DATASET CONTENT

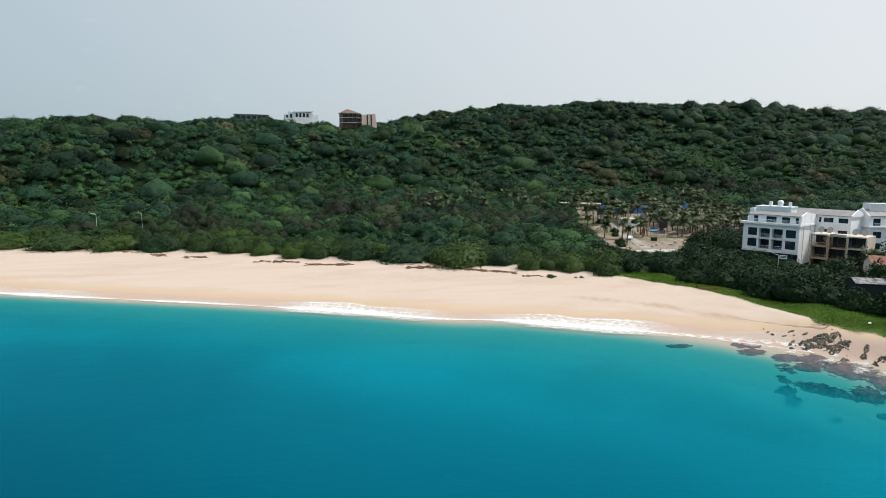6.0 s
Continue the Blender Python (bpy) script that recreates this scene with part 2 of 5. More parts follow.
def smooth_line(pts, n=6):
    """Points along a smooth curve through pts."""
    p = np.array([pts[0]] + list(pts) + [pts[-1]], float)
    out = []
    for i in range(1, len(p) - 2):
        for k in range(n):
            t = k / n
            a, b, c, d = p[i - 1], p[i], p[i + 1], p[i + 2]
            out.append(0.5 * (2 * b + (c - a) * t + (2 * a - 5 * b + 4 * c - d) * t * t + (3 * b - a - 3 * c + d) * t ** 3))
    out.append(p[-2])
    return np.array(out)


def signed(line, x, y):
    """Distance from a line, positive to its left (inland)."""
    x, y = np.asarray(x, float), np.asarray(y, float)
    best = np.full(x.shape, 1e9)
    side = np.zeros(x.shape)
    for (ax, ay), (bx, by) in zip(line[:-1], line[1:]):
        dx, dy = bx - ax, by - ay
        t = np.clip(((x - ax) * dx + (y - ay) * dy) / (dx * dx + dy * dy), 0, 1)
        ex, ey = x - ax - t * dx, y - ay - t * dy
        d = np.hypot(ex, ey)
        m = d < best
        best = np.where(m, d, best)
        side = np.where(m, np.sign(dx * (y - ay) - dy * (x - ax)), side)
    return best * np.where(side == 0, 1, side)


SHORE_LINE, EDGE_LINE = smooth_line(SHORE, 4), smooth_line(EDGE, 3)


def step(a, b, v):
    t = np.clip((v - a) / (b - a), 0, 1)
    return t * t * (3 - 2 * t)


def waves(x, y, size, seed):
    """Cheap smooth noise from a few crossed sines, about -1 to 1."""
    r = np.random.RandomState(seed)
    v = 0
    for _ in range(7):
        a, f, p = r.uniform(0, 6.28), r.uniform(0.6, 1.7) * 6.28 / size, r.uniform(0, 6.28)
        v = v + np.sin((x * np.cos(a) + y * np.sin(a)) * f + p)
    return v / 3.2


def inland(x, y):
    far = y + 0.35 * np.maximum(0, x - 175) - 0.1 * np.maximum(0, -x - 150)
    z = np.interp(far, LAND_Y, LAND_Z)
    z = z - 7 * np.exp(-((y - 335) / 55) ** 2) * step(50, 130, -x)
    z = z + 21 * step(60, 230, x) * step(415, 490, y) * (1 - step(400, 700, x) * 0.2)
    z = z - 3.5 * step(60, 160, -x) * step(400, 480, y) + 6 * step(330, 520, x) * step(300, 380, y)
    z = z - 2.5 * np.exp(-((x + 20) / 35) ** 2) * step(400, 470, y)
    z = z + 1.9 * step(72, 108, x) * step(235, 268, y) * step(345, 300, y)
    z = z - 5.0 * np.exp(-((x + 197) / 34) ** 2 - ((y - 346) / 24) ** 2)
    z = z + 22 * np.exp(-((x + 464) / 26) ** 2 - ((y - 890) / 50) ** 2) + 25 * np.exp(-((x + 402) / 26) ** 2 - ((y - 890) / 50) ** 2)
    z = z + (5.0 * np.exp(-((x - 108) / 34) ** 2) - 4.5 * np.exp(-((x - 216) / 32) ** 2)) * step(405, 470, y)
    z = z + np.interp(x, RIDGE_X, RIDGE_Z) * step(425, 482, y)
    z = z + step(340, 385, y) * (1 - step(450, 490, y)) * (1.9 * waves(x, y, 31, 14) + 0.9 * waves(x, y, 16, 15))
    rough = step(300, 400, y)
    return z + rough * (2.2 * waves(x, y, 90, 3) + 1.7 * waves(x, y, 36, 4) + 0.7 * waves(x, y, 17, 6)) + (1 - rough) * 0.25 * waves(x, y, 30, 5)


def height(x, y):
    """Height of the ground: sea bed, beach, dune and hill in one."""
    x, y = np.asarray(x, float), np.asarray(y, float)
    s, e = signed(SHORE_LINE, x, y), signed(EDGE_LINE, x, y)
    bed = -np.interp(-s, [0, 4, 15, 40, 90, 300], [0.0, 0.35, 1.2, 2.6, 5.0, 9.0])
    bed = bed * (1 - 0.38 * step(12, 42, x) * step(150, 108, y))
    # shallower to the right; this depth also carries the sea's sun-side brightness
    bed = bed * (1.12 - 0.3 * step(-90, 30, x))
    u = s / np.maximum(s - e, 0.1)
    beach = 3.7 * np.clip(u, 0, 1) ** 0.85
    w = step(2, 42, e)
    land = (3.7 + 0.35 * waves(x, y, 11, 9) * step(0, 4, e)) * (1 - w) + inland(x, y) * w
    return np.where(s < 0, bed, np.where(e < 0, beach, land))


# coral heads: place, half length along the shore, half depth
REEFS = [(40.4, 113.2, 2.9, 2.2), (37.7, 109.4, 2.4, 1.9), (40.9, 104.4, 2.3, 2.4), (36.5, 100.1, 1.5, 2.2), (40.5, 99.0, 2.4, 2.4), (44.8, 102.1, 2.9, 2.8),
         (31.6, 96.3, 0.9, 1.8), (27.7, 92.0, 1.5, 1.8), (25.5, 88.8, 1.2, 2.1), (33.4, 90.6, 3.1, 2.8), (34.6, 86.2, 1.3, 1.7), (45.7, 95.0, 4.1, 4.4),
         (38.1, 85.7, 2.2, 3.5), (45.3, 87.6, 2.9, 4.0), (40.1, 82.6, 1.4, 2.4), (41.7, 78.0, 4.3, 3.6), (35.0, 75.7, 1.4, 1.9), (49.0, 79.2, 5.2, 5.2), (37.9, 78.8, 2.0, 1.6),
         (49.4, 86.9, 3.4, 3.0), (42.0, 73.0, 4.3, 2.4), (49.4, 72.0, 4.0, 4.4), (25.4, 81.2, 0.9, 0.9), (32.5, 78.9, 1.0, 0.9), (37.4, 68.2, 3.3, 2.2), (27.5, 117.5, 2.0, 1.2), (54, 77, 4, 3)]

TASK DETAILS
Extract the lines exactly, please: the first line of the listing, the line with "return np.array(out)", and every line between them, but no pictures.

COMPLETE ANSWER
6.0 s
Continue the Blender Python (bpy) script that recreates this scene with part 2 of 5. More parts follow.
def smooth_line(pts, n=6):
    """Points along a smooth curve through pts."""
    p = np.array([pts[0]] + list(pts) + [pts[-1]], float)
    out = []
    for i in range(1, len(p) - 2):
        for k in range(n):
            t = k / n
            a, b, c, d = p[i - 1], p[i], p[i + 1], p[i + 2]
            out.append(0.5 * (2 * b + (c - a) * t + (2 * a - 5 * b + 4 * c - d) * t * t + (3 * b - a - 3 * c + d) * t ** 3))
    out.append(p[-2])
    return np.array(out)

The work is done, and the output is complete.